Monday, January 28, 2013

Pope reassigns responsibility for seminaries, religious instruction

http://2.bp.blogspot.com/-mJ1y4dSQjrk/UBwEdtwVliI/AAAAAAAABsA/xbS3grJihYw/s1600/st_peter_basilica_vatican_01.jpgIn an administrative move reaffirming his efforts to promote a Catholic revival in the West and greater adherence to traditional church teaching, Pope Benedict XVI has reassigned responsibility among Vatican offices for the religious education of laypeople and future priests.

According to two papal decrees released by the Vatican Jan. 25, responsibility for seminaries has shifted from the Congregation for Catholic Education to the Congregation for Clergy, and responsibility for catechesis has moved from the latter office to the Pontifical Council for Promoting New Evangelization.

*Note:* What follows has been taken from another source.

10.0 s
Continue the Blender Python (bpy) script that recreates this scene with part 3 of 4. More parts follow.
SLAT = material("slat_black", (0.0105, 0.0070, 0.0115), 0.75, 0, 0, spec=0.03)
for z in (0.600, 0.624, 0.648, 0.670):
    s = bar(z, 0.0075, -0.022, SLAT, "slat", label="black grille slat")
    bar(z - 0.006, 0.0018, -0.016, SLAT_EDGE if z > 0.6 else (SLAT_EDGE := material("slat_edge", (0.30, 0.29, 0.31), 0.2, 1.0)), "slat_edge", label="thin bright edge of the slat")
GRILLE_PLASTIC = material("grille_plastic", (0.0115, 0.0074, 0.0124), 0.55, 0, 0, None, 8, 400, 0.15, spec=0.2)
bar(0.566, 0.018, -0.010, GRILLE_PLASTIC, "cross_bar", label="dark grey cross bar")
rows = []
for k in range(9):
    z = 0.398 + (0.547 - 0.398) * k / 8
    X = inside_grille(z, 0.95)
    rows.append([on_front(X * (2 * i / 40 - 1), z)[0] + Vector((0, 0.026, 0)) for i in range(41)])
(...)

The pope announced the changes in October, during the world Synod of Bishops on the new evangelization, but did not sign the decrees putting them into effect until Jan. 16.

Under the new regime, Pope Benedict wrote, the Congregation for Clergy is now in charge of the "promotion and governance of all that pertains to the formation, life and ministry of priests and deacons."

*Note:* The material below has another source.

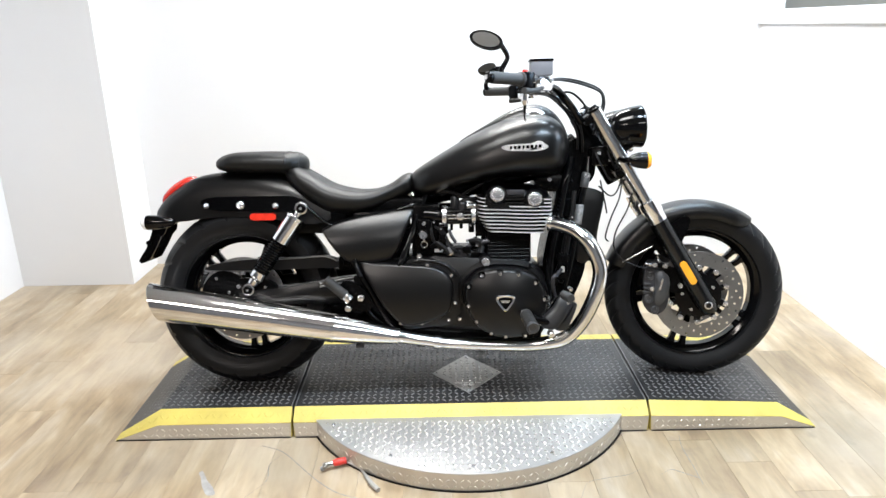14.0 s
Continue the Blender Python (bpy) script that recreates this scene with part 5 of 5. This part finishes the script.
# foot rests and brake pedal
for sy in (-1, 1):
    a, b = Vector((0.978, sy * 0.300, 0.298)), Vector((0.986, sy * 0.397, 0.283))
    d = (b - a).normalized()
    ln = (b - a).length
    prof = [(0, 0.010), (0, 0.020)]
    for k in range(7):
        prof += [(0.006 + k * 0.0125, 0.0205), (0.012 + k * 0.0125, 0.0205), (0.013 + k * 0.0125, 0.0175), (0.0175 + k * 0.0125, 0.0175)]
    prof += [(ln, 0.021), (ln + 0.004, 0.017), (ln + 0.004, 0)]
    pg = part("foot_rest", turn(B(), prof, a, d, 20), GRIP, bike, "ribbed rubber foot rest")
    part("peg_end", turn(B(), [(0, 0.0195), (0.005, 0.0205), (0.009, 0.0185), (0.009, 0.0135), (0.006, 0.0125), (0.006, 0)], b + d * 0.003, d, 24), CALIPER, pg, "grey rubber end cap")
    part("peg_hinge", block(B(), a + Vector((-0.002, sy * -0.012, 0)), (0.034, 0.036, 0.034), 0.006), CHROME, pg)
    part("peg_arm", tube(B(), [a + Vector((0.006, sy * -0.012, -0.004)), (1.030, sy * 0.286, 0.272), (1.072, sy * 0.262, 0.262), (1.10, sy * 0.16, 0.28)], 0.014, 12), DARK, pg)
    part("peg_feeler", tube(B(), [b + d * 0.002 + Vector((0, 0, -0.014)), b + d * 0.006 + Vector((0, 0, -0.035))], [0.004, 0.003], 8), DARK, pg)
    a, b = Vector((0.368, sy * 0.220, 0.354)), Vector((0.302, sy * 0.205, 0.408))
    d = (b - a).normalized()
    ln = (b - a).length
    prof = [(0, 0.011), (0.0, 0.0165)] + [(0.004 + k * 0.006 + j * 0.003, 0.0165 + 0.0012 * j) for k in range(14) for j in (0, 1)] + [(ln - 0.004, 0.019), (ln, 0.018), (ln, 0.013), (ln - 0.005, 0.012), (ln - 0.005, 0)]
    pg = part("pillion_foot_rest", turn(B(), prof, a, d, 20), GRIP, bike, "grey ribbed pillion foot rest folded up")
    part("peg_knuckle", turn(B(), [(-0.026, 0.013), (-0.024, 0.017), (-0.012, 0.019), (-0.010, 0.016), (-0.006, 0.019), (0.0, 0.017)], a, d, 14), CHROME, pg)
    part("peg_plate", plate(B(), [(0.36, 0.40), (0.42, 0.375), (0.455, 0.32), (0.44, 0.29), (0.38, 0.30), (0.34, 0.345)], sy * 0.172, sy * 0.188, 3), DARK, pg, "black foot rest bracket")
    for x, z in ((0.417, 0.339), (0.372, 0.302)):
        part("peg_bolt", turn(B(), [(0, 0.0125), (0.005, 0.0125), (0.011, 0.0105), (0.013, 0.006), (0.013, 0)], (x, sy * 0.188, z), (0, sy, 0), 18), ALU, pg)
bm = B()
pillow(bm, [(1.098, 0.346), (1.130, 0.353), (1.142, 0.332), (1.126, 0.300), (1.098, 0.262), (1.070, 0.243), (1.030, 0.252), (1.040, 0.276), (1.074, 0.310)], -0.246, -0.256, 0.008, 3, 7, 5, tilt=lambda x, z: -0.36 * (0.352 - z))
pillow(bm, [(1.082, 0.234), (1.120, 0.232), (1.136, 0.262), (1.154, 0.312), (1.146, 0.322), (1.122, 0.280)], -0.242, -0.262, 0.006, 3, 6, 5)
bp = part("brake_pedal", bm, PEDAL, bike, "black brake pedal with a shielded arm")
part("pedal_rubber", turn(B(), [(0, 0.008), (0, 0.014)] + [(0.004 + k * 0.006 + j * 0.003, 0.0135 + 0.002 * j) for k in range(8) for j in (0, 1)] + [(0.055, 0.013), (0.056, 0)], (1.102, -0.300, 0.364), (0.28, -0.95, -0.03), 18), GRIP, bp)
part("pedal_shaft", tube(B(), [(1.075, -0.16, 0.245), (1.07, -0.22, 0.24), (1.065, -0.275, 0.245)], 0.012, 12), CHROME, bp)
part("pedal_pivot", turn(B(), [(0, 0.012), (0.03, 0.012), (0.034, 0.008), (0.034, 0)], (1.066, -0.262, 0.222), (0, -1, 0), 16), CHROME, bp)
part("pedal_screw", bolt(B(), (1.118, -0.300, 0.335), 0.006, 0.004), ALU, bp)
part("master_cylinder", tube(B(), [(1.040, -0.236, 0.276), (1.064, -0.222, 0.300), (1.084, -0.214, 0.320), (1.136, -0.225, 0.366)], [0.0075, 0.0075, 0.0115, 0.0115], 16, smooth=False), GLOSS, bp, "gloss black brake master cylinder")
part("cylinder_end", turn(B(), [(0, 0.0118), (0.008, 0.0118), (0.010, 0.009), (0.010, 0)], (1.134, -0.2245, 0.3640), (0.048, -0.011, 0.046), 18), CHROME, bp)
part("brake_hose", tube(B(), [(1.112, -0.190, 0.425), (1.092, -0.222, 0.414), (1.078, -0.232, 0.406), (1.080, -0.225, 0.372), (1.090, -0.216, 0.335)], 0.0062, 10), GREYMETAL, bp)
part("pedal_spring", tube(B(), [(1.060 + 0.006 * math.cos(k * 1.6), -0.245 + 0.006 * math.sin(k * 1.6), 0.300 + 0.0022 * k) for k in range(22)], 0.0016, 6, 2), STEEL, bp)
part("cable_tie", tube(B(), [(0.400, -0.165, 0.470), (0.408, -0.185, 0.440), (0.420, -0.195, 0.415)], [0.006, 0.010, 0.011], 10), DARK, bike)
bm = B()
for k in range(5):
    block(bm, (0.385 - 0.0085 * k, -0.13, 0.448 + 0.002 * k), (0.005, 0.03, 0.022), 0.001)
block(bm, (0.372, -0.108, 0.448), (0.075, 0.012, 0.05), 0.003)
part("lock_teeth", bm, DARK, bike)
for z in (0.395, 0.383):
    part("cable_run", tube(B(), [(0.27, -0.152, z - 0.010), (0.33, -0.155, z), (0.39, -0.155, z + 0.010)], 0.004, 8), SLEEVE, bike)

# side stand on the far side
bm = B()
tube(bm, [(0.80, 0.13, 0.19), (0.84, 0.19, 0.12), (0.88, 0.245, 0.035), (0.885, 0.255, 0.030)], 0.013, 12)
block(bm, (0.888, 0.257, 0.033), (0.06, 0.05, 0.008), 0.002, Matrix.Rotation(radians(8), 4, "X"))
part("side_stand", bm, GLOSS, bike, "black side stand holding the machine up")

# parts bolted to the engine's side stand a little more upright than the frame
SIDE_PARTS = """side_cover frame_tube airbox inner_guard seat_base seat_bracket seat_bolt crankcase cover_flange clutch_cover sprocket_cover gearbox_cover
cylinder_barrel cylinder_head cam_cover spark_plug_lead intake_hose throttle_body sensor intake_union ignition_lock data_label hose small_bolt starter_motor battery_box
intake_tab cable_guide engine_bracket coolant_union injector_cap far_gear_cover harness_plug bracket_lug rear_engine_mount front_engine_mount drain_lug under_tray swing_pivot foot_rest pillion_foot_rest brake_pedal cable_tie lock_teeth
cable_run handlebar grip switch_housing lever_perch lever bar_clamp mirror brake_reservoir hanging_stub hanging_wire""".split()
UPRIGHT = Matrix.Rotation(radians(2), 4, "X")
TUCK = Matrix.Translation((0, 0, 0.85)) @ Matrix.Rotation(radians(-1.2), 4, "X") @ Matrix.Translation((0, 0, -0.85))
for ob in bike.children:
    if ob.name.split(".")[0] in ("front_wheel", "rear_wheel"):
        for q in [ob] + list(ob.children_recursive):
            q.data.transform(TUCK)
for ob in bike.children:
    if ob.name.split(".")[0] in SIDE_PARTS:
        for q in [ob] + list(ob.children_recursive):
            q.data.transform(UPRIGHT)

# ---- small things on the floor ----
cp_ = tagged(new("cable_connector"), "red plastic connector with metal jaws lying on the floor", "connector")
bm = tube(B(), [(0.338, -0.465, 0.020), (0.355, -0.459, 0.021), (0.378, -0.451, 0.021)], [0.010, 0.0125, 0.011], 14)
part("sleeve", bm, REDPLASTIC, cp_, "red sleeve")
bm = B()
for dx, dy, dz in ((-0.045, -0.028, -0.012), (-0.040, -0.002, 0.0), (-0.032, -0.030, 0.006), (-0.05, -0.012, -0.014)):
    tube(bm, [(0.338, -0.465, 0.020), (0.328 + dx * 0.3, -0.468 + dy * 0.3, 0.020 + dz * 0.4), (0.338 + dx * 0.8, -0.465 + dy * 0.8, 0.017 + dz * 0.7)], [0.007, 0.006, 0.005], 8)
part("jaws", bm, STEEL, cp_, "dull metal jaws")
cab = tagged(new("cable_end"), "short grey cable end lying on the floor", "cable")
part("jacket", tube(B(), [(0.376, -0.450, 0.016), (0.413, -0.466, 0.006), (0.436, -0.493, 0.006), (0.466, -0.553, 0.008), (0.493, -0.590, 0.008)], [0.003, 0.003, 0.004, 0.008, 0.008], 10), HOSE, cab)

# ---- floor planks ----
PWID, PLEN = 0.148, 1.22
me_cache = {}


def plank_mesh(w, l):
    key = (round(w, 3), round(l, 3))
    if key not in me_cache:
        bm = B()
        b = 0.0004
        rows = [[(x * (w / 2 - 0.0002 - i), y * (l / 2 - 0.0002 - i), z) for x, y in ((-1, -1), (1, -1), (1, 1), (-1, 1))] for z, i in ((-0.0035, 0), (-0.0012, 0), (0.0, b))]
        skin(bm, rows)
        me = bpy.data.meshes.new("plank")
        bm.to_mesh(me)
        bm.free()
        me.materials.append(PLANK)
        me_cache[key] = me
    return me_cache[key]


rnd = random.Random(4)
x = X0
while x < X1 + 1.2:
    w = PWID
    y = YB - rnd.random() * PLEN
    top_ = YB
    while top_ > YF + 0.01:
        lo = max(y, YF)
        if top_ - lo > 0.05 and not (x + w / 2 < XC and lo > YC):
            hi = min(top_, YC) if x + w / 2 < XC else top_
            if hi - lo > 0.05:
                ob = new("plank", plank_mesh(w, hi - lo))
                ob.location = (x + w / 2, (lo + hi) / 2, 0.0)
                ob.parent = floor
        top_, y = lo, lo - PLEN
    x += w

# cracks in the worn floor in front of the platform
CR = [
    [(1.10, -0.655), (1.127, -0.578), (1.153, -0.558), (1.20, -0.539), (1.279, -0.53), (1.328, -0.493)],
    [(1.374, -0.53), (1.416, -0.505), (1.452, -0.529), (1.496, -0.55)],
    [(1.511, -0.31), (1.496, -0.384), (1.491, -0.49), (1.491, -0.588)],
    [(0.077, -0.323), (0.157, -0.371), (0.243, -0.467), (0.303, -0.529), (0.375, -0.588), (0.466, -0.633)],
    [(1.10, -0.655), (1.095, -0.74), (1.10, -0.83)],
    [(0.157, -0.371), (0.12, -0.44), (0.13, -0.52), (0.09, -0.60)],
]
for c in CR:
    pts = spline([(x + rnd.uniform(-0.006, 0.006), y + rnd.uniform(-0.006, 0.006)) for x, y in c], 6)
    bm = B()
    rows = []
    for i, q in enumerate(pts):
        w = 0.0006 + 0.0010 * abs(math.sin(i * 1.7))
        rows.append([(q[0] - w, q[1] - w, 0.0003), (q[0] + w, q[1] + w, 0.0003), (q[0] + w, q[1] + w, 0.0007), (q[0] - w, q[1] - w, 0.0007)])
    skin(bm, rows)
    part("crack", bm, CRACK, floor, "thin dark crack")

# a grey scuff where the print has worn off
bm = B()
o = spline([(-0.094, -0.474), (-0.084, -0.466), (-0.066, -0.495), (-0.052, -0.518), (-0.028, -0.548), (-0.010, -0.583), (-0.034, -0.588), (-0.055, -0.556), (-0.068, -0.531), (-0.080, -0.50)], 4, closed=True)
skin(bm, [[(q[0], q[1], z) for q in o] for z in (0.0002, 0.0006)])
part("scuff", bm, SCUFF, floor, "grey worn scuff")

Emphasizing the need to link the preparation of seminarians with their lifelong education after ordination, the pope quoted a warning from Blessed John Paul II that any "discontinuity or even difference between these two formative phases would lead immediately to grave consequences for pastoral activity and the fraternal communion among priests, particularly those of different ages."

Cardinal Mauro Piacenza, prefect of the Congregation for Clergy, told the Vatican newspaper, L'Osservatore Romano, that his office is well-suited to supervising seminaries around the world, since its comprehensive responsibility for the "ministry and life of priests, the knowledge derived from that and the study of emerging problems regarding priests in the world" will serve as an "indispensable compass" for planning the preparation of future clergy.

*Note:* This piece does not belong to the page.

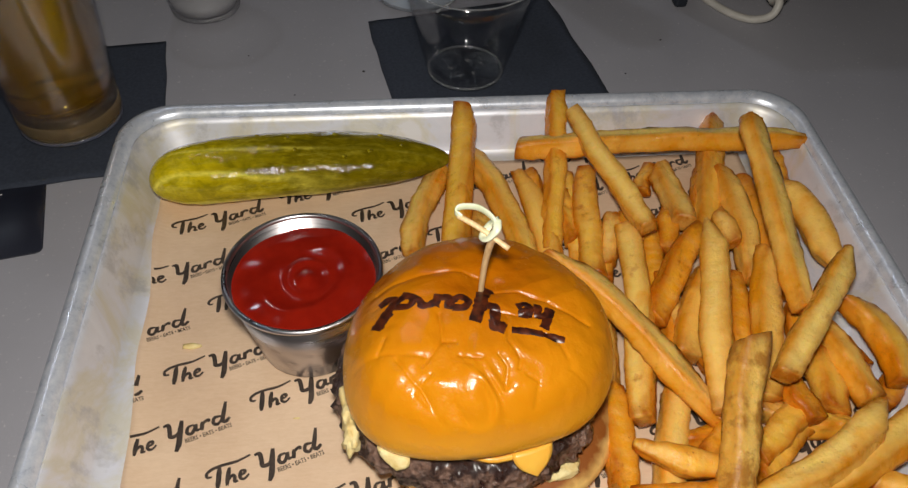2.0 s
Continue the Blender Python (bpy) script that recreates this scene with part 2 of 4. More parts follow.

The cardinal suggested a need for increased rigor in seminary admissions, calling for reinforcement of an "authentic profile of priestly identity" and rejecting what he said was a widespread misunderstanding that a vocation to the priesthood is a subjective choice, rather than a "person's response to an objective call from God, mediated by the church."

The Congregation for Catholic Education, having ceded responsibility for seminaries, will continue to supervise Catholic schools and universities around the world.

However, authority over religious instruction of lay Catholics, including catechisms published by national bishops' conferences and textbooks for religious education used in Catholic schools, now lies with the Pontifical Council for Promoting New Evangelization.

The Vatican spokesman, Jesuit Father Federico Lombardi, noted that the council, which was established only in 2010, will now exercise a significant "jurisdictional power" in addition to its former advisory role.

In his decree, Pope Benedict stressed the importance of catechesis for the new evangelization, a project aimed at reviving the faith in traditionally Catholic but increasingly secular societies.

"The particular historical moment we are living, marked among other things by a dramatic crisis of faith," requires learning sufficient to provide believers with answers to new questions, the pope wrote.

Archbishop Rino Fisichella, the council's president, wrote in the Vatican newspaper that the challenges for catechesis today include the pervasiveness of "scientific and technological culture" and widespread "religious illiteracy."

In his decree, the pope wrote that catechesis in the years since the Second Vatican Council has been marked by "grave errors in method and content, which have provoked deep reflection and thus led to the elaboration of some post-conciliar documents that represent new richness in the field of catechesis."

Pope Benedict has often stressed the importance of interpreting the teachings of Vatican II in continuity with the church's millennial traditions, and not as a radical break with the past.